The latest charges come after a couple of similar incidents. According to the Toronto Star, “Provincial police had laid charges in March following similar incidents on Toronto-area highways in 2016. A man died on July 23, 2016 when he collided with a transport truck as a group of motorcyclists travelling together on Highway 401 slowed traffic while performing stunts. A group of motorcyclists also slowed traffic and performed stunts on Highway 427 on Sept. 22, 2016. Police seized four motorcycles and arrested five people after that incident.”

- A report by Canadian Underwriter notes that Canadian lawmakers are debating a bill that would give the Transport Minister the power to “order a company to correct a defect or non-compliance in a vehicle or equipment … ‘If a situation arose today with a vehicle, tire, or child seat where there was clear evidence that the product contained a safety defect that could put the safety of Canadians in jeopardy and the company did not agree and was not voluntarily issuing a recall, there would be little that could be done except to take the company to court,’” the Transport Minister was quoted as saying in the House of Commons. This was the second reading for Bill S-2, which passed in the Senate in February. As it is, the law “only obliges manufacturers to issue notices of defect, but does not oblige them to take any further steps,” according to the report.

- The Ontario government has announced a slew of new initiatives designed to reform the driving habits of residents, particularly distracted driving. Ontario's Transportation Minister, Steven Del Duca, announced a new law to ban distracted driving that comes with an extremely hefty $50,000 fine.

According to a report by the Globe & Mail, “Upon conviction, the charge would carry a fine of between $2,000 and $50,000, up to two years in jail and a licence suspension of up to five years. Under the current Act, careless motorists who kill someone can be fined a maximum of $2,000, jailed six months and lose their licence for two years. In practice, lawyers and safety advocates say, these drivers are rarely fined more than $1,000 and almost never jailed.”

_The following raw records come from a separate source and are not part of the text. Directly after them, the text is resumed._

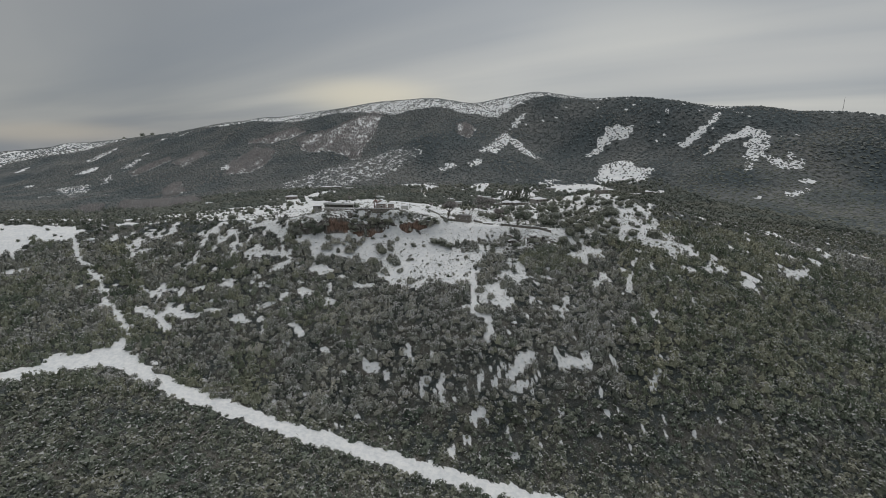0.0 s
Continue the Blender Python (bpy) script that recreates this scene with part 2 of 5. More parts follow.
# ---- the lie of the land: named lines, each (x, y, height), joined by smooth slopes ----
CREST_Y = ((-2600, 2350), (-1546, 1910), (-1000, 1700), (-480, 1420), (-160, 1240), (220, 1120), (380, 1000), (489, 880), (560, 800), (700, 740), (1200, 700), (2600, 700))
# below the road
LOWER_HILL = ((-500, 60, 16), (-177, 60, 2), (-81, 60, -9), (26, 50, -24), (250, 40, -38), (500, 40, -45))
# the road's bench
ROAD_BENCH = ((-500, 168, 22), (-177, 166, 5), (-149, 186, 4), (-81, 168, -7.5), (-20, 154, -16), (26, 143, -23), (80, 135, -26), (120, 128, -30), (250, 112, -38), (500, 100, -45))
# half way up the face
HALF_WAY = ((-500, 225, 36), (-204, 217, 24), (-149, 214, 13), (-66, 200, 13.5), (13, 192, 23), (60, 182, 13), (90, 194, 21), (135, 198, 18), (202, 216, 17), (500, 210, -20))
# foot of the crags
CRAG_FOOT_LINE = ((-500, 290, 48), (-224, 275, 46.5), (-160, 268, 43), (-110, 252, 43.5), (-84, 250, 46), (-60, 250, 47), (-36, 249, 47.5), (-14, 246, 48), (12, 240, 48), (31, 234, 47), (56, 230, 45.5), (75, 238, 47), (110, 244, 46), (195, 250, 38), (300, 262, 24), (500, 280, 0))
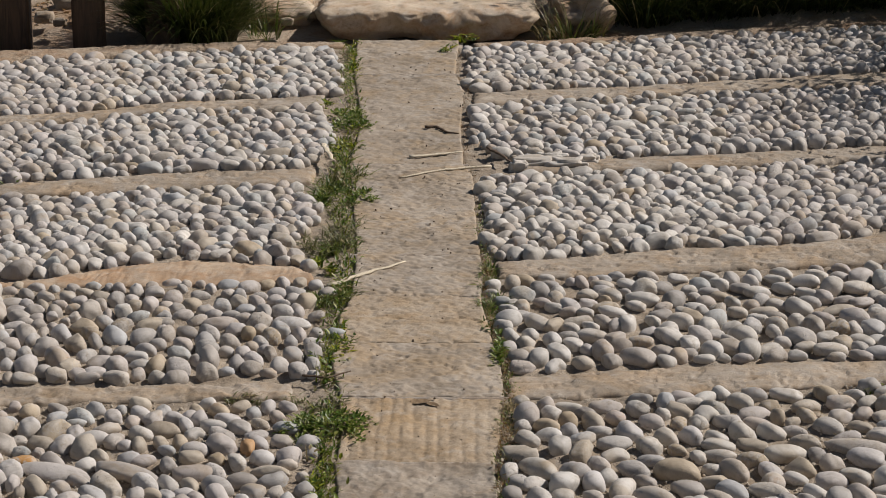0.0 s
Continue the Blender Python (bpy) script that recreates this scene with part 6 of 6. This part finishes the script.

The story also says that, “... while fatalities are dropping among motorists, who are increasingly protected by well-engineered vehicles, pedestrians and cyclists are forming a bigger share of the casualties.”

According to the Ontario government, distracted driving is, “... causing twice as many collisions as it did in 2000.”

- Another chunk of new driving regulations about to hit Torontonians comes from Mayor John Tory, according to a report by Newstalk 1010. He announced this week that the province has agreed to make the necessary changes under the Highway Traffic Act that will authorize, “... officers other than police to manage pedestrian and car traffic on city streets, and, if needed, around construction sites. For years, critics, including the mayor, have questioned why highly paid and trained police officers should receive lucrative paid-duty assignments to direct traffic.”

- Another new initiative announced this week: Toronto will also create two "quick-clear squads" that will monitor traffic lanes along key downtown highways (the Gardiner Expressway and Don Valley Parkway) to make sure they are not blocked and backing up traffic. According to a report by the Toronto Star, the city’s traffic operation centre will dispatch the teams, “... to locations where there are reports of lanes being blocked. ‘We will have these two squads that will be watching for cars that are blocking these lanes, often times because of a collision, or because of stalled cars, and get them out of there, so they don't block the traffic,’ Tory said.”

- The National Post reported on an Alberta man who is, “... shaking his head after a peace officer gave him a ticket for driving one kilometre over the speed limit.” The driver says he was nabbed last Friday in his Jeep for, “... driving 101 kilometres in a 100-kilometre zone just north of Edmonton … The father of two boys said he was pulled over after passing the Sturgeon County officer, who was driving below the speed limit … The officer wrote out the ticket after accusing Gagne of disrespecting him by passing his vehicle, he said. ‘It was my right to pass the officer. When I completed the pass, he turned his lights on. I pulled over and he came up to me and the first thing he said was 'That was pretty ballsy of you, He said that was disrespectful." Police have since apologized.

- Better late than never? At a time when other countries are already well into the diesel emissions scandal, investigators for Ontario's Ministry of the Environment and Climate Change raided the headquarters of Volkswagen Canada this week, according to a report by the National Post. According to the report, “A team of 24 officers, including computer experts from the Ministry of Finance, arrived at the Volkswagen Canada campus in Toronto's eastern suburbs at 9:30 a.m., seeking evidence to support a newly laid charge against Volkswagen AG, the automaker's German parent company, for violating Ontario's Environmental Protection Act … Volkswagen Canada's Manager of Public Relations said the investigators came unannounced, and that the company is co-operating. ‘We'll continue to co-operate with them until they have the information they require,’ he said. He said he did not know if they had taken anything yet. ‘This kind of came out of the blue for us,’ he said. ‘As such, it's not something we find worrisome or troubling. We're not hiding anything,’ he said. The report notes, “The raid comes two years and a day after a global emissions scandal involving several Volkswagen models erupted … In September 2015, the US Environmental Protection Agency announced it had evidence that millions of Volkswagen vehicles were programmed to detect when emissions were being tested, and to alter their engine function to reduce nitrogen oxide emissions during the test. In some cases, the regular emission rate was 40 times higher than in test mode … The company has already pleaded guilty to criminal charges in the United States, and was ordered to pay a US$2.8-billion fine.”